- Dataset extract:
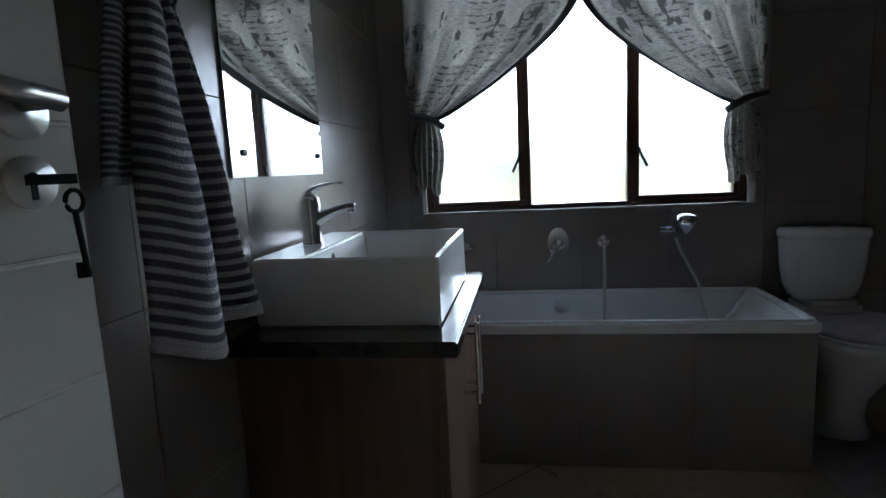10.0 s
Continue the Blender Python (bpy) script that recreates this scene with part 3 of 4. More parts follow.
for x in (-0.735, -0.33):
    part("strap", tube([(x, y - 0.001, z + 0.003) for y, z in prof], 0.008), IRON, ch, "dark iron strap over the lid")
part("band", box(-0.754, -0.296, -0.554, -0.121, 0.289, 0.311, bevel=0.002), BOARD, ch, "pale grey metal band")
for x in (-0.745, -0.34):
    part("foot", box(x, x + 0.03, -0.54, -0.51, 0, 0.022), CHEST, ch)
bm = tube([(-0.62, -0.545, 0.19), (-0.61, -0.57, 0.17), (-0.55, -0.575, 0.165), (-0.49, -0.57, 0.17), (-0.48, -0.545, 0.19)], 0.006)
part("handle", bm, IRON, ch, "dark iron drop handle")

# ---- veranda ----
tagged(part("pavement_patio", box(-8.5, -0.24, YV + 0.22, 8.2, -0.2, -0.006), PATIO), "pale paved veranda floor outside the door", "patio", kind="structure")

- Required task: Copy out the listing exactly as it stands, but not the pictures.

- Result of the exercise:
10.0 s
Continue the Blender Python (bpy) script that recreates this scene with part 3 of 4. More parts follow.
for x in (-0.735, -0.33):
    part("strap", tube([(x, y - 0.001, z + 0.003) for y, z in prof], 0.008), IRON, ch, "dark iron strap over the lid")
part("band", box(-0.754, -0.296, -0.554, -0.121, 0.289, 0.311, bevel=0.002), BOARD, ch, "pale grey metal band")
for x in (-0.745, -0.34):
    part("foot", box(x, x + 0.03, -0.54, -0.51, 0, 0.022), CHEST, ch)
bm = tube([(-0.62, -0.545, 0.19), (-0.61, -0.57, 0.17), (-0.55, -0.575, 0.165), (-0.49, -0.57, 0.17), (-0.48, -0.545, 0.19)], 0.006)
part("handle", bm, IRON, ch, "dark iron drop handle")

# ---- veranda ----
tagged(part("pavement_patio", box(-8.5, -0.24, YV + 0.22, 8.2, -0.2, -0.006), PATIO), "pale paved veranda floor outside the door", "patio", kind="structure")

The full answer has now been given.